Saturday, November 19, 2011

Bastogne World War II Sites

On a crisp Friday morning, November 11th - Veteran's Day in Europe as well as America - we drove to Bastogne, Belgium to tour some of the World War II sites, particularly the location of the Battle of the Bulge.  We were interesting in seeing where Joe was when he fought in that battle and was taken prisoner.

Our first stop was at a large monument just east of the city of Bastogne.  This armored tank was of the vintage used by the US soldiers in that campaign.

This was a small memorial to the American soldiers of the 101st Division who gave their lives to stop the Germans.

           The City of Bastogne will forever owe a debt to the American soldiers who gave their lives for the freedoms they now enjoy. 

This is a huge memorial that is in the shape of a star.  Each state that sent servicemen to Belgium is honored here.

                          Elder Beckstrand with Elder and Sister Anderson in front of the memorial.

The great state of Utah is listed with the other states who sent soldiers to fight against Hitler's army.

The monument was in a beautiful, quiet area on the top of one of the many hills outside the city.

From the top of the monument we could see an unobstructed view of the surrounding countryside.  There was a slight mist in the air - typical of November weather.

Another view from the top of the monument.

 We looked out over the valley and tried to imagine the horror of facing the German tanks as they rolled through this valley.  The battle took place in December, when snow and cold would have made conditions even more intolerable.  We were cold after just a few minute out in the elements.

Elder Beckstrand stands in front of the plaque paying tribute to Joe's Division - the 28th.
This was a map of the area where the battle took place.  The star shows the location of the monument.  Bastogne is the rectangular area just north and west.

This sign was at the entrance to the memorial, explaining the reasons the monument was constructed and how it is laid out.  It is a beautiful tribute to the American soldiers who fought here.

As we drove back to Bastogne we admired this lovely church in the center of town.

It was located across the street from the Battle of the Bulge Museum.

I took this shot for Traci and Cherie - the door lovers in our family.

The arrows point the way to the museum containing WWII artifacts.

I've seen lots of these motorcycles with their passenger cars in WWII movies.

This exhibit contained lots of helmets, water containers, and mess kits left in the area.

A large map on the wall showed the location of the various U.S. military units and the Germany army advances.  This was Hitler's the last big push to try to cut the allied forces in half by capturing Antwerp.  The secrecy with which he amassed his troups caught the allied troups completely by surprise.  Eisenhower had placed his new recruits in eastern Belgium because the fighting was less intense there.  Little did he know how quickly their fighting ability would be tested. 

 We were shocked when we saw Joe standing in the back of a jeep during a film that was being  shown of footage taken during the war.
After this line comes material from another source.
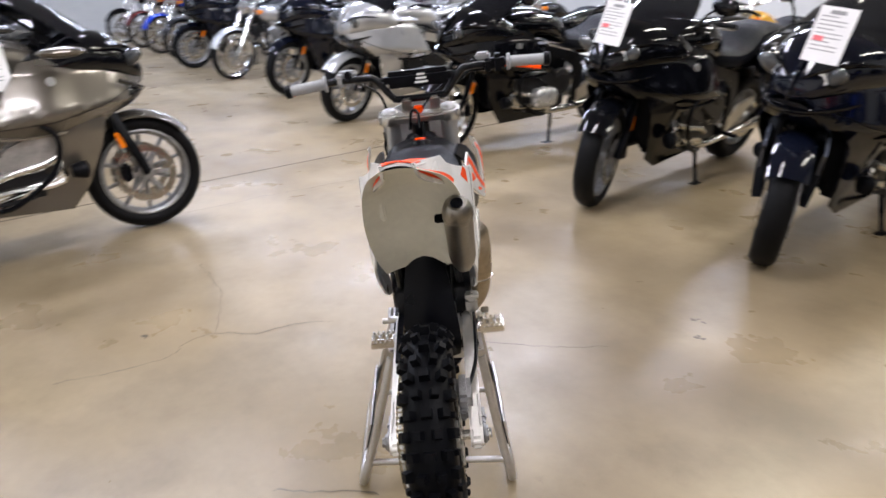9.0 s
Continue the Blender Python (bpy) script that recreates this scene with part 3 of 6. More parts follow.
for s in (1, -1):
    y = s * 0.088
    leg = B()
    d = Vector((fx(0.5) - fx(1.0), 0, -0.5)).normalized()
    top = Vector((fx(0.985), y, 0.985))
    lathe(leg, [(0.015, -0.006), (0.024, 0.0), (0.0255, 0.004), (0.0255, 0.20), (0.0268, 0.215), (0.0268, 0.25), (0.0245, 0.27), (0.0245, 0.455), (0.029, 0.46), (0.029, 0.482), (0.026, 0.486), (0.018, 0.487)], top, d, 24)
    fork = part("fork_leg", leg, FORKM, bike, "silver-grey anodised upside-down fork leg")
    part("lower_tube", rod(B(), top + d * 0.487, top + d * 0.72, 0.0175, 20), STEEL, fork)
    cast = B()
    box(cast, (fx(0.27) + 0.006, y, 0.262), (0.05, 0.034, 0.05), (0, -14, 0), 0.008)
    box(cast, (FAX[0] - 0.012, y, FAX[2]), (0.055, 0.03, 0.036), (0, -14, 0), 0.01)
    part("axle_clamp", cast, CAST, fork)
    gy = lambda x, z, s=s: 0.112 - 30 * max(0, abs(x - (fx(z) + 0.012)) - 0.012) ** 2
    g = sheet(B(), [(fx(0.545) + 0.008, 0.545), (fx(0.545) + 0.022, 0.545), (fx(0.52) + 0.032, 0.52), (fx(0.505) + 0.040, 0.506), (fx(0.495) + 0.028, 0.492), (fx(0.40) + 0.028, 0.40), (fx(0.27) + 0.032, 0.275), (fx(0.25) + 0.03, 0.247), (fx(0.25) - 0.016, 0.247), (fx(0.258) - 0.016, 0.258), (fx(0.275) - 0.006, 0.275), (fx(0.40) - 0.004, 0.40), (fx(0.49) - 0.004, 0.485)], gy, 0.004, 2, 1, s)
    sheet(g, [(fx(0.53) + 0.030, 0.53), (fx(0.53) + 0.036, 0.53), (fx(0.25) + 0.040, 0.25), (fx(0.25) + 0.030, 0.25)], lambda x, z: 0.108, 0.05, 1, 1, s)
    part("fork_guard", g, ORANGE, fork, "orange plastic fork guard")
    # fork sticker: dark and red slanted bars
    wrap = lambda x, z: 0.088 + math.sqrt(max(0.0, 0.0256 ** 2 - (x - fx(z)) ** 2))
    for k, (z0, z1) in enumerate(((0.655, 0.622), (0.616, 0.590), (0.584, 0.560))):
        part("decal", sheet(B(), [(fx(z0) - 0.010, z0 + 0.014), (fx(z0) + 0.019, z0), (fx(z1) + 0.019, z1), (fx(z1) - 0.010, z1 + 0.014)], wrap, 0.0006, 4, 1, s, 0.006), BLACKP, fork, "black lettering bar")
    part("decal", sheet(B(), [(fx(0.70) + 0.004, 0.70), (fx(0.70) + 0.012, 0.694), (fx(0.67) + 0.016, 0.668), (fx(0.63) + 0.02, 0.64), (fx(0.63) + 0.016, 0.632), (fx(0.67) + 0.004, 0.672)], wrap, 0.0006, 4, 1, s, 0.006), REDP, fork, "red flash")
    part("clamp_band", lathe(B(), [(0.026, 0.45), (0.0315, 0.452), (0.0315, 0.462), (0.026, 0.464)], top, d, 20) if s < 0 else box(B(), (fx(0.905), y + 0.0245, 0.905), (0.03, 0.004, 0.045), (0, -14, 0)), BLACKP, fork, "black band")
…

We had to stay and watch it the second time to be sure our eyes weren't deceiving us.  It was really him!

After leaving the museum we drove around the city of Bastogne to get a feel for the area.  There was a Veteran's Day parade being held on main street just as we arrived.

We stopped at the city square and got some luscious French pastries and some delicious French bread to make sandwiches for our lunch.

The square was surrounded by restaurants and cafes.  We enjoyed walking around the square and watching all of the interesting people.

Before leaving eastern Belgium we drove out into the countryside to get a feel for the places the armies were located during the war.

The rolling hills are visable in all directions.  This landscape is very different from the flat country we're used to seeing in Holland.

Joe said the battle in which he was taken prisoner was fought on a large hill.  It could have been located in any of these places. 

The churches here are different from the Netherlands.  These have tiled walls that almost look like quilt blocks sewed together.

Sister Anderson stands in front of a water tower in the small town of Wiltz.  It was cold and windy, and we were grateful we didn't have to stay out in the weather like the army did in December of 1945. 

We left eastern Belgium and drove back towards Brussel to the town of Waterloo.  I wanted to see where the great battle between Napoleon and Wellington took place in 1815.  This monument was erected in honor of Wellington and the English army for their valor in stopping Napoleon in his push to conquer Europe.

There was a large diorama in the round building behind us which depicted scenes from the Battle of Waterloo, but we had spent too much time in Bastogne and it was already closed.  It was okay - I just wanted to see the place where the battle took place.

It was just 5:30 pm when we were walking around the area, but the sun had almost set.  It gets dark early this time of year.

This picture over the door of the visitor's center shows scenes from the famous battle. 

As the sun set we could see people just coming down the stairs from the top of the monument.  It is quite a climb to the top.  It has been a long day and we have a long drive ahead of us to get back to Amsterdam.  I guess we'd better say goodbye to Belgium.  It's been a lovely day, and a sobering one.  We owe so much to the brave men who fought and gave their lives to preserve the freedoms we enjoy.